Concentrons-nous ici sur l’aspect professionnel des silos. On doit entrer dans des cases. Accepter d’être catégorisé. Pierre Rabhi blague en disant que nous travaillons dans une boîte, sortons en boîte le samedi soir, et finissons notre vie dans une boîte. Une des premières questions pour faire connaissance entre inconnus est « tu fais quoi dans la vie ? », et si on a l’idée de répondre « le moins possible », ou simplement « plein de trucs différents », on passe vite pour un-e original-e, hors cadre, peu « inclus-e », hors normes. Et oui, notre chemin de vie nous guide dès nos débuts vers l’apprentissage d’un métier spécifique, d’un savoir faire, plus que d’un savoir être. Ce qui donne des gens très compétent dans leur segment (leur silo), mais pas toujours très l’aise avec la réalité de l’autre. Quant au savoir-être, il se développe par la diversit des expériences socio-professionnelles, en se reliant aux autres, en pratiquant des arts socialisant comme le théâtre d’improvisation ou le clown, par les voyages en groupe, la participation à des comités d’associations, l’entraide interculturelle et intergénérationnelle… Mais la société est si compétitive et nos journées sont si chargées que nous sommes vite découragés par ces engagements « en plus » de notre vie professionnelle spécialisée, et devons souvent nous concentrer sur nos savoir-faire répétitifs, industriels, à l’image des Temps Modernes déjà dénoncés par Chaplin il a près d’un siècle. Et oui, en associant simplistement la réussite de sa vie au confort matériel plutôt qu’au développement social et spirituel, la tendance consumériste nous amène “par la force des choses” à se spécialiser dans un secteur pointu, pour devenir expert ou exécutant.

 

Pratiquement, si on nous demande de nous engager dans un sujet connexe à notre secteur d’activités, le premier réflexe est de refuser de rentrer en matière, sous motif que ce n’est pas notre domaine, qu’on ne veut pas bâcler le travail, qu’on n’a pas le temps, qu’il y a trop de risques… Et pourtant, privilégier ainsi la qualité spécialisée au détriment de la diversité des compétences a ses limites, surtout dans notre société interconnectée, qui a besoin de liant pour les relations interpersonnelles si elle souhaite rester humanisée.
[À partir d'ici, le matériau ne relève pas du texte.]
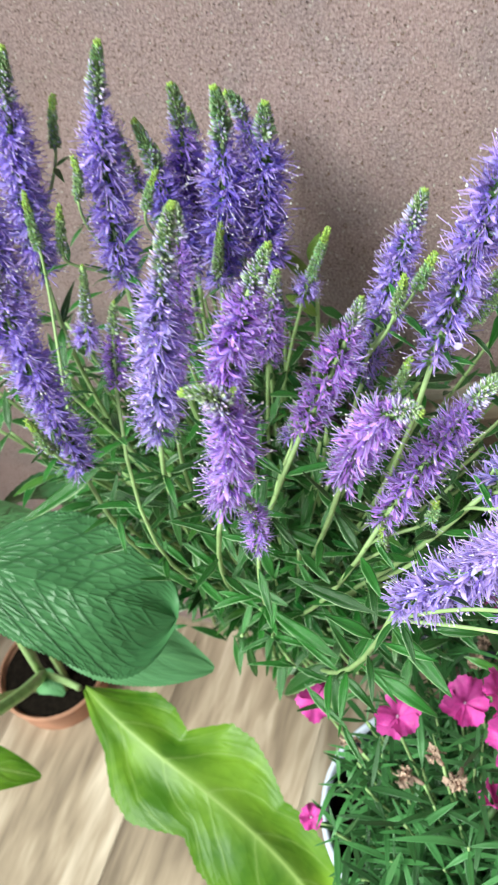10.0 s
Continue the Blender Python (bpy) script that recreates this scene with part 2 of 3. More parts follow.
def wall_material():
    m = bpy.data.materials.new("roughcast_pink_sandstone")
    m.use_nodes = True
    nt = m.node_tree
    bsdf = nt.nodes["Principled BSDF"]
    bsdf.inputs["Roughness"].default_value = 0.92
    bsdf.inputs["Specular IOR Level"].default_value = 0.25
    where = nt.nodes.new("ShaderNodeTexCoord")

    def tex(kind, scale, detail=4.0):
        n = nt.nodes.new(kind)
        n.inputs["Scale"].default_value = scale
        if kind == "ShaderNodeTexNoise":
            n.inputs["Detail"].default_value = detail
        nt.links.new(where.outputs["Object"], n.inputs["Vector"])
        return n

    def ramp(src, *stops):
        n = nt.nodes.new("ShaderNodeValToRGB")
        while len(n.color_ramp.elements) < len(stops):
            n.color_ramp.elements.new(0.5)
        for e, (p, c) in zip(n.color_ramp.elements, stops):
            e.position, e.color = p, (*c, 1)
        nt.links.new(src, n.inputs["Fac"])
        return n.outputs["Color"]

    def mix(kind, fac, a, b):
        n = nt.nodes.new("ShaderNodeMix")
        n.data_type, n.blend_type = "RGBA", kind
        if isinstance(fac, float):
            n.inputs[0].default_value = fac
        else:
            nt.links.new(fac, n.inputs[0])
        nt.links.new(a, n.inputs[6])
        nt.links.new(b, n.inputs[7])
        return n.outputs[2]

    grain = tex("ShaderNodeTexVoronoi", 800)
    jag = tex("ShaderNodeTexNoise", 900, 3)
    off = nt.nodes.new("ShaderNodeVectorMath")
    off.operation = "MULTIPLY_ADD"
    off.inputs[1].default_value = (0.0026, 0.0026, 0.0026)
    nt.links.new(jag.outputs["Color"], off.inputs[0])
    nt.links.new(where.outputs["Object"], off.inputs[2])
    nt.links.new(off.outputs[0], grain.inputs["Vector"])
    grit = tex("ShaderNodeTexNoise", 700, 5)
    broad = tex("ShaderNodeTexNoise", 9, 3)
    base = ramp(grit.outputs["Fac"], (0.31, (0.24, 0.168, 0.177)), (0.48, (0.33, 0.238, 0.25)), (0.66, (0.43, 0.325, 0.338)))
    tone = ramp(broad.outputs["Fac"], (0.3, (0.86, 0.84, 0.83)), (0.7, (1.08, 1.04, 1.03)))
    base = mix("MULTIPLY", 1.0, base, tone)
    patch = tex("ShaderNodeTexNoise", 23, 4)
    grey = ramp(patch.outputs["Fac"], (0.45, (1.0, 1.0, 1.0)), (0.62, (0.90, 0.94, 0.96)))
    base = mix("MULTIPLY", 1.0, base, grey)
    single = nt.nodes.new("ShaderNodeSeparateColor")
    nt.links.new(grain.outputs["Color"], single.inputs[0])
    dots = nt.nodes.new("ShaderNodeMath")
    dots.operation = "GREATER_THAN"
    dots.inputs[1].default_value = 0.80
    nt.links.new(single.outputs[0], dots.inputs[0])
    near = nt.nodes.new("ShaderNodeMath")
    near.operation = "LESS_THAN"
    nt.links.new(grain.outputs["Distance"], near.inputs[0])
    girth = nt.nodes.new("ShaderNodeMath")
    girth.operation = "MULTIPLY"
    girth.inputs[1].default_value = 0.78
    nt.links.new(single.outputs[2], girth.inputs[0])
    nt.links.new(girth.outputs[0], near.inputs[1])
    both = nt.nodes.new("ShaderNodeMath")
    both.operation = "MULTIPLY"
    nt.links.new(dots.outputs[0], both.inputs[0])
    nt.links.new(near.outputs[0], both.inputs[1])
    speck = ramp(single.outputs[1], (0.0, (0.10, 0.07, 0.07)), (0.5, (0.19, 0.12, 0.10)), (1.0, (0.60, 0.53, 0.52)))
    base = mix("MIX", both.outputs[0], base, speck)
    nt.links.new(base, bsdf.inputs["Base Color"])
    rough_noise = tex("ShaderNodeTexNoise", 650, 5)
    relief = nt.nodes.new("ShaderNodeBump")
    relief.inputs["Strength"].default_value, relief.inputs["Distance"].default_value = 0.6, 0.0016
    pits = nt.nodes.new("ShaderNodeMath")
    pits.operation = "SUBTRACT"
    nt.links.new(rough_noise.outputs["Fac"], pits.inputs[0])
    nt.links.new(both.outputs[0], pits.inputs[1])
    nt.links.new(pits.outputs[0], relief.inputs["Height"])
    nt.links.new(relief.outputs["Normal"], bsdf.inputs["Normal"])
    return m


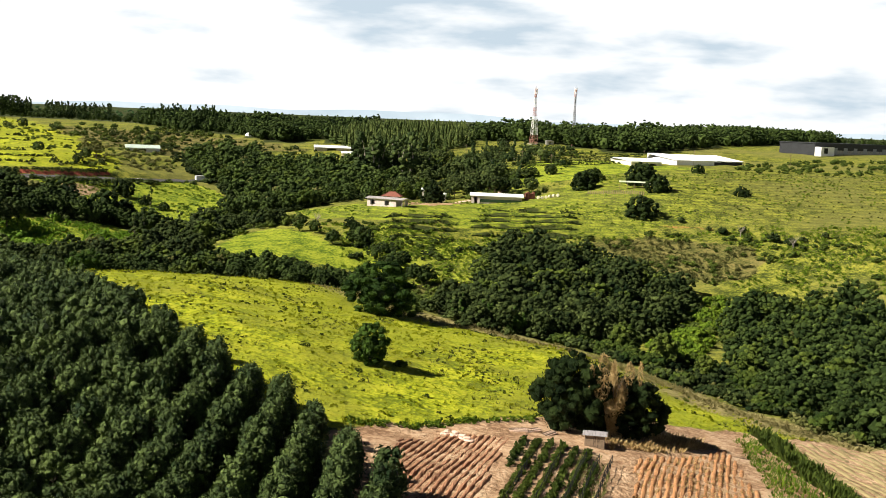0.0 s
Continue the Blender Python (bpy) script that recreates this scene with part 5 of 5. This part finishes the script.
for mx in (-50.0, -34.4):
    part("mullion", boxed((mx, mx + 0.4, 0.1, 0.39, 0, 6.2)), PANEL_LINE, an, "dark steel mullion")
part("rail", boxed((-50, -34.02, 0.12, 0.39, 5.8, 6.1)), PANEL_LINE, an, "dark steel rail")
an = part("rear_annex", boxed((-58, -34.02, 6.1, 30, -3, 6.4)), PANEL, ob)
part("annex_roof", sheeted(-58.6, -34.05, [(5.9, 6.4), (18, 9.2), (30.6, 6.4)], 0.25, 12), WHITE_ROOF, an)
for k in range(4):
    part("annex_window", boxed((-56.5 + 1.9 * k, -55.3 + 1.9 * k, 5.95, 6.09, 1.5, 3.8)), GLASS_DARK, an)
an = part("side_block", boxed((0.02, 6.5, 1.0, 22, -3, 9.0)), PANEL, ob)
part("side_roof", boxed((0.05, 6.7, 0.8, 22.2, 9.0, 9.4)), PANEL_LINE, an)
part("side_bay", boxed((0.6, 6.0, 0.7, 0.98, 0, 4.2)), PANEL_LINE, an)
for k, (sx, sh) in enumerate(((2.2, 11.5), (5.4, 15.2))):
    bm = bmesh.new()
    tube(bm, (sx, 6, 9.4), (sx, 6, sh), 1.0, n=14)
    part("tank", bm, WHITE_ROOF, ob)
bm = bmesh.new()
tube(bm, (-14, 8, 14.3), (-14, 8, 19.0), 0.10, n=6)
part("flue", bm, STEEL_G, ob)
for k in range(2):
    lx, ly = -62 - 9 * k, 10 + 2 * k
    c, s_ = math.cos(radians(FT)), math.sin(radians(FT))
    small_truck(FX + lx * c - ly * s_, FY + lx * s_ + ly * c, FT + 80)


# Lattice masts: one self-standing in red and white bands, one slender.
def lattice(name, x, y, height, foot, top, bays, label, bands):
    o = thing(name, x, y, at_ground(x, y), 20, label, "mast", "masts")
    for i in range(bays):
        z0, z1 = height * i / bays, height * (i + 1) / bays
        w0, w1 = foot + (top - foot) * min(1, i / (bays * 0.75)), foot + (top - foot) * min(1, (i + 1) / (bays * 0.75))
        mat = bands[(i * len(bands)) // bays]
        bm = bmesh.new()
        c0 = [Vector((sx * w0 / 2, sy * w0 / 2, z0 - (0.5 if i == 0 else 0))) for sx, sy in ((-1, -1), (1, -1), (1, 1), (-1, 1))]
        c1 = [Vector((sx * w1 / 2, sy * w1 / 2, z1)) for sx, sy in ((-1, -1), (1, -1), (1, 1), (-1, 1))]
        for k in range(4):
            tube(bm, c0[k], c1[k], 0.10, n=5)
            tube(bm, c1[k], c1[(k + 1) % 4], 0.07, n=4)
            tube(bm, c0[k], c1[(k + 1) % 4], 0.07, n=4)
            tube(bm, c0[(k + 1) % 4], c1[k], 0.07, n=4)
        part("bay", bm, mat, o)
    for k, z in enumerate((height * 0.99, height * 0.93)):
        for a in range(3):
            ang = a * math.tau / 3
            b = Matrix.Rotation(ang, 4, "Z") @ Matrix.Translation((top * 0.5 + 0.5, 0, z))
            bm = boxed((-0.12, 0.12, -0.22, 0.22, -1.0, 1.0))
            bm.transform(b)
            part("antenna", bm, STEEL_W, o)
    bm = bmesh.new()
    tube(bm, (0, 0, height), (0, 0, height + 2.2), 0.05, n=5)
    part("rod", bm, STEEL_G, o)
    part("footing", boxed((-foot * 0.7, foot * 0.7, -foot * 0.7, foot * 0.7, -0.8, 0.25)), CONCRETE, o)
    return o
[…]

Par exemple, très concrètement, un musicien n’est que peu encouragé par la société à être aussi pédagogue, comédien-danseur et organisateur d’événements ; or il aurait tout intérêt à se diversifier dans ces trois directions, qui demandent de savoir non seulement interpréter et créer des musiques, mais aussi de créer la confiance avec du public, prévoir les spectacles de A à Z, négocier les cachets pour mieux s’autoproduire… et ainsi partager son art tout en durant socio-économiquement. Sans cette diversité de compétences, un musicien œuvrant en silo sera donc soit l’exception qui réussi parmi de nombreux qui échouent, soit chômeur intermittent, soit artiste du dimanche avec un travail alimentaire « à côté », soit le plus souvent un mélange de ces divers scénarios, avec fréquemment une réorientation par à-coup vers l’enseignement ou le service à la personne (vendeur, aide-soignant…), après quelques années peu fructueuses pour mieux assumer des responsabilités économiques familiales.
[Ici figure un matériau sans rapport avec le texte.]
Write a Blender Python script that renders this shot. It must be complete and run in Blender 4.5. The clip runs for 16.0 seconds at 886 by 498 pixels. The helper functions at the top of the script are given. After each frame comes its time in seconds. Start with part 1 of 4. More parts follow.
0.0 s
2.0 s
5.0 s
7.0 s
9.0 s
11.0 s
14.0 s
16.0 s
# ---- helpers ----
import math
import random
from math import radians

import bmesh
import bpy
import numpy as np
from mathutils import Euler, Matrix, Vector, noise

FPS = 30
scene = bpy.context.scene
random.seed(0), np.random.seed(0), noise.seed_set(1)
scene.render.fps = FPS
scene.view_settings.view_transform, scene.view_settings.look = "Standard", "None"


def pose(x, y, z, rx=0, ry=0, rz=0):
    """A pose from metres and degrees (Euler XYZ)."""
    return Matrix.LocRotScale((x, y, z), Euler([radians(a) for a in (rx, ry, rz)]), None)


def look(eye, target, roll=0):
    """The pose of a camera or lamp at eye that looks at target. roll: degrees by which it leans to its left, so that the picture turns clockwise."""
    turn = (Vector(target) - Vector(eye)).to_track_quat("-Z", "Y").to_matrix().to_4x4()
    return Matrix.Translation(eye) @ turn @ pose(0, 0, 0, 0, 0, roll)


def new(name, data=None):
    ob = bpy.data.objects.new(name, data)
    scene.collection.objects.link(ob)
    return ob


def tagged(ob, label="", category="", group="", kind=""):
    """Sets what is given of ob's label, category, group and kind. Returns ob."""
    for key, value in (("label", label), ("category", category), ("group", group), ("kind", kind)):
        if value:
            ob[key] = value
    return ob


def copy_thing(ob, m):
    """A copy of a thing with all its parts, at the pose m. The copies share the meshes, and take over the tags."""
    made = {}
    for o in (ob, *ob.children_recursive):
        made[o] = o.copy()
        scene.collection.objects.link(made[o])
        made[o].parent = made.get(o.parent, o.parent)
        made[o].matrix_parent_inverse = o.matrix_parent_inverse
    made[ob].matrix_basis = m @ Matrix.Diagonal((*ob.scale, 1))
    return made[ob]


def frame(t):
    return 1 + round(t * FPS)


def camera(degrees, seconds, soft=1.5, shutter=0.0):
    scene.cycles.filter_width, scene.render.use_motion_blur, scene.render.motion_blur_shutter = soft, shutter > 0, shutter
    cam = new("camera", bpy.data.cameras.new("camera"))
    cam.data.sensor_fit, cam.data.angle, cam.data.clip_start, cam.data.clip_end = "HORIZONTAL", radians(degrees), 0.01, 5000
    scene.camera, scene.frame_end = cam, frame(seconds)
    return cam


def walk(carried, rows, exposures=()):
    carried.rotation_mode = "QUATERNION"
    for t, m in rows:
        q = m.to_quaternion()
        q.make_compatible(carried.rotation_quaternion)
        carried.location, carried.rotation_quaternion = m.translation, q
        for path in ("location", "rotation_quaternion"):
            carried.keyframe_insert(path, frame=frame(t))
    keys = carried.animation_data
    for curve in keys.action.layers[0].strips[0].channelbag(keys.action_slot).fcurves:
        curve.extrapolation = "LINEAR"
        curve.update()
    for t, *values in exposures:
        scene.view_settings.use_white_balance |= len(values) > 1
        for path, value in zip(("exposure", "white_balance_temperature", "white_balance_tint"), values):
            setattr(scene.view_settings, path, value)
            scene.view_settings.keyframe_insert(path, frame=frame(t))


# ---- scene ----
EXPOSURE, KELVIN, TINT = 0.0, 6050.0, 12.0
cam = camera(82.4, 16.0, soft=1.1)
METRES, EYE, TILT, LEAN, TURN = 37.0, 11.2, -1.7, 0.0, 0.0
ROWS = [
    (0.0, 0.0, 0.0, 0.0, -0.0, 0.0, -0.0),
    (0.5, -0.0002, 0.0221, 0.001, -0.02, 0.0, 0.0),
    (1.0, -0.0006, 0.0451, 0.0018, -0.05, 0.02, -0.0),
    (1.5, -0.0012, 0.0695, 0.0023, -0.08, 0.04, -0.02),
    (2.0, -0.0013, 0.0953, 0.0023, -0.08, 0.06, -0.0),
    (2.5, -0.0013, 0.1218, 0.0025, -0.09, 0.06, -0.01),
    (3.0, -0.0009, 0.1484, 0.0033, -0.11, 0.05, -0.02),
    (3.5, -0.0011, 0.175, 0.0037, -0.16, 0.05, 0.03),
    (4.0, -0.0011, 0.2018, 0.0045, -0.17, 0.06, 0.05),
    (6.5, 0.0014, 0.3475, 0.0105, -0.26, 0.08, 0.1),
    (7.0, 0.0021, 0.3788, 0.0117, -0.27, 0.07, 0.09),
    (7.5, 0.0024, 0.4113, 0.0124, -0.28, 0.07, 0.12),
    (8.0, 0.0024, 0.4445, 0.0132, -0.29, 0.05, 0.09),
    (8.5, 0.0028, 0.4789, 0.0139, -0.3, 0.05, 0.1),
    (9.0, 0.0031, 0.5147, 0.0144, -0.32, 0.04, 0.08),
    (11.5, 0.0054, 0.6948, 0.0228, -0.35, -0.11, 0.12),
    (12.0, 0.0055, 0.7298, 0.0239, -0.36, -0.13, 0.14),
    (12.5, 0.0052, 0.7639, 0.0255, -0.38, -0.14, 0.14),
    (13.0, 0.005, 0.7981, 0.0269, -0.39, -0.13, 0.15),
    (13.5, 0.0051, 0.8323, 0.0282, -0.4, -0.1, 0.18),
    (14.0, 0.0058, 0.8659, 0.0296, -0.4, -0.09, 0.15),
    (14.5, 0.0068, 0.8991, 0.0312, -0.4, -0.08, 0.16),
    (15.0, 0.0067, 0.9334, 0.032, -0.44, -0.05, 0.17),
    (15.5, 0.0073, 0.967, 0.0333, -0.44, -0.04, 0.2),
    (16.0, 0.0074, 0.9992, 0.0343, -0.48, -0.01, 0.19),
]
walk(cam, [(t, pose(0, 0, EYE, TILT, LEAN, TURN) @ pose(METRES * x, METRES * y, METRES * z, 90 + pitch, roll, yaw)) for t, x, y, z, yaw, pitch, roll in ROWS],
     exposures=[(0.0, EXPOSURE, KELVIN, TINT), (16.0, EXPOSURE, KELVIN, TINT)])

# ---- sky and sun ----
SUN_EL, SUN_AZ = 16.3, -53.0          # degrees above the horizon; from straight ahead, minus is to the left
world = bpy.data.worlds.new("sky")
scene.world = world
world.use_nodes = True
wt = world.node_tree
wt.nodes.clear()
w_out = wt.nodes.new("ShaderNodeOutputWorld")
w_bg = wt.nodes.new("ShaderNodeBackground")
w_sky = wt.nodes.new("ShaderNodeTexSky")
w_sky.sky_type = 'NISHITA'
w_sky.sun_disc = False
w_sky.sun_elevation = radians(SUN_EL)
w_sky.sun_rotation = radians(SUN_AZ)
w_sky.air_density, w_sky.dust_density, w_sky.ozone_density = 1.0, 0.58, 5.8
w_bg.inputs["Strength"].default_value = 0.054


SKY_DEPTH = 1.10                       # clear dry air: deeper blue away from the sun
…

Les silos s’appliquent tout autant aux métiers techniques. Un ingénieur civil, dont le coeur de métier est de garantir la solidité et la durabilité des ouvrages (en béton, métal, pierres, bois…) dont il supervise la construction, aura du mal à envisager le coefficient poétique d’un habitat quand il fait ses calculs pour définir où et comment placer les colonnes du sous-sol d’un bâtiment qu’il construit ; or s’il pensait à la forme des colonnes et à des ajouts de puits de lumières, il rendrait la structure de ces sous-sols plus harmonieuse et créative, facilitant ainsi par nature l’usage des sous-sols comme salles polyvalentes inspirantes par les habitants, pour un public venu non pas seulement y parquer ses véhicules, mais aussi s’y réunissant dans les mois froids pour socialiser, célébrer, jouer…
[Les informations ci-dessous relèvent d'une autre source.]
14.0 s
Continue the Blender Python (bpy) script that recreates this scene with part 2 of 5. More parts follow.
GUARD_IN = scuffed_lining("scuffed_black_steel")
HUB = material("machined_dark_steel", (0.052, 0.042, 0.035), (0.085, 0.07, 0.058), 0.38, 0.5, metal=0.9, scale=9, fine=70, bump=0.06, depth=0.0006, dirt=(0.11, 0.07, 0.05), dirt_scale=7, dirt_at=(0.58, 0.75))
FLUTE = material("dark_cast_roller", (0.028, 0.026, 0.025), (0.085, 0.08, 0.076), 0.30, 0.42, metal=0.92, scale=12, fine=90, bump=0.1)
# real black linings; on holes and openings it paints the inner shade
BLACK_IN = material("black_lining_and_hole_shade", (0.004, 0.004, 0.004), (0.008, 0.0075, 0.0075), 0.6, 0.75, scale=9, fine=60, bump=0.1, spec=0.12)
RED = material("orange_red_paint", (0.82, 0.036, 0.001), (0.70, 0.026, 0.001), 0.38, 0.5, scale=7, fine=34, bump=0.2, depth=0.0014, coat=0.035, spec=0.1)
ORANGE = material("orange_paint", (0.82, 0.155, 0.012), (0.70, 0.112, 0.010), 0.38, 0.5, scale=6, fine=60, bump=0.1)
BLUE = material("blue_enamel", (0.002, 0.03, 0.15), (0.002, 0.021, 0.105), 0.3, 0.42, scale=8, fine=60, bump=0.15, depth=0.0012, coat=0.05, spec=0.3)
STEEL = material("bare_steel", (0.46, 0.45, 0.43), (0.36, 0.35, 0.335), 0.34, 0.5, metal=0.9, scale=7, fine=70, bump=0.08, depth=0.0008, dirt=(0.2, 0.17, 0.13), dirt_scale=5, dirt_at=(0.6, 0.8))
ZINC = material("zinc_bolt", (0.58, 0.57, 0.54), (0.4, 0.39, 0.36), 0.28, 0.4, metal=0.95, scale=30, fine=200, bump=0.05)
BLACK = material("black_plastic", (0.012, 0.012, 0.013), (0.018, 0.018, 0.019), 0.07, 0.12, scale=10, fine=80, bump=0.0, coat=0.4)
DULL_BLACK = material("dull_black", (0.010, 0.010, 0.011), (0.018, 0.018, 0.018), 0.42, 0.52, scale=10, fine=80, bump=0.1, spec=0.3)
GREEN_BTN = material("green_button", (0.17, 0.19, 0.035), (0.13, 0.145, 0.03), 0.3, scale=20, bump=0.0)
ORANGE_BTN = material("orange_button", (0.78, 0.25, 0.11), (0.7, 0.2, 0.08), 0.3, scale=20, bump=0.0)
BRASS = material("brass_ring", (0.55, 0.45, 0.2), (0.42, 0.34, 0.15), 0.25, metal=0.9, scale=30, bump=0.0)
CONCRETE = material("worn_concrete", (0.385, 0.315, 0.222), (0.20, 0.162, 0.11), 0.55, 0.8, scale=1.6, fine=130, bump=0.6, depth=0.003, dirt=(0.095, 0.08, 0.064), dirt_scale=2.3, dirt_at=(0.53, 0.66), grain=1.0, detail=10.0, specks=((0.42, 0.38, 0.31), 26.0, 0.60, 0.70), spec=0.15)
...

Idem pour les thérapeutes, qui disent souvent « je donne des soins, mais je ne sais pas me promouvoir, communiquer, mettre en valeur mes talents ».

De même pour les professions manuelles, agricoles, de la vente de détail, de l’immobilier…
Vous l’avez compris, ces exemples sont des expériences vécues, dans nos actions du Living Lab de la transition écologique, dans notre dynamique de co-accoucheur d’une cohabitation mondialisée réconciliée avec ses essentiels : jardiner, manger, habiter, rêver, dormir, s’entraider…
Silos académiques. Cette réalité des silos est particulièrement impactante pour l’avenir des étudiants des filières universitaires dites d’humanités. Ils sont si nombreux, les étudiants qui terminent leurs études de sciences politiques, sociologie, histoire de l’art, géographie sociale… et ne trouvent pas de débouchés dans leur domaine d’expertise, mis à part l’enseignement, et enchaînent les petits boulots jusqu’à se réorienter dans des métiers plus pratiques (mais tout aussi spécialisés).

 

Le système européen de concordance des diplômes universitaires (dit « Bologne », ou European Credit Transfert System – ECTS) incluait pourtant, dans ses fondements, le principe de Compétences Transversales et Complémentaires (CTC). Les CTC, version savante et acronymisée du savoir-être, prennent une importance grandissante pour se sentir acteur de son destin (source : étude SEFRI 2013). Parmi ces compétences de savoir-être, citons quelques-unes principales : bien savoir communiquer, coopérer, être orienté client, flexibilité, autonomie, résolution de problèmes complexes, usages avancés des outils numériques et collaboration en ligne, langues. On parle aussi de compétences sociales, personnelles, méthodologiques. C’est un message d’espoir, car oui, inclure les CTC dans l’enseignement est une approche qui porte magnifiquement les germes de la déghettoïsation professionnelle.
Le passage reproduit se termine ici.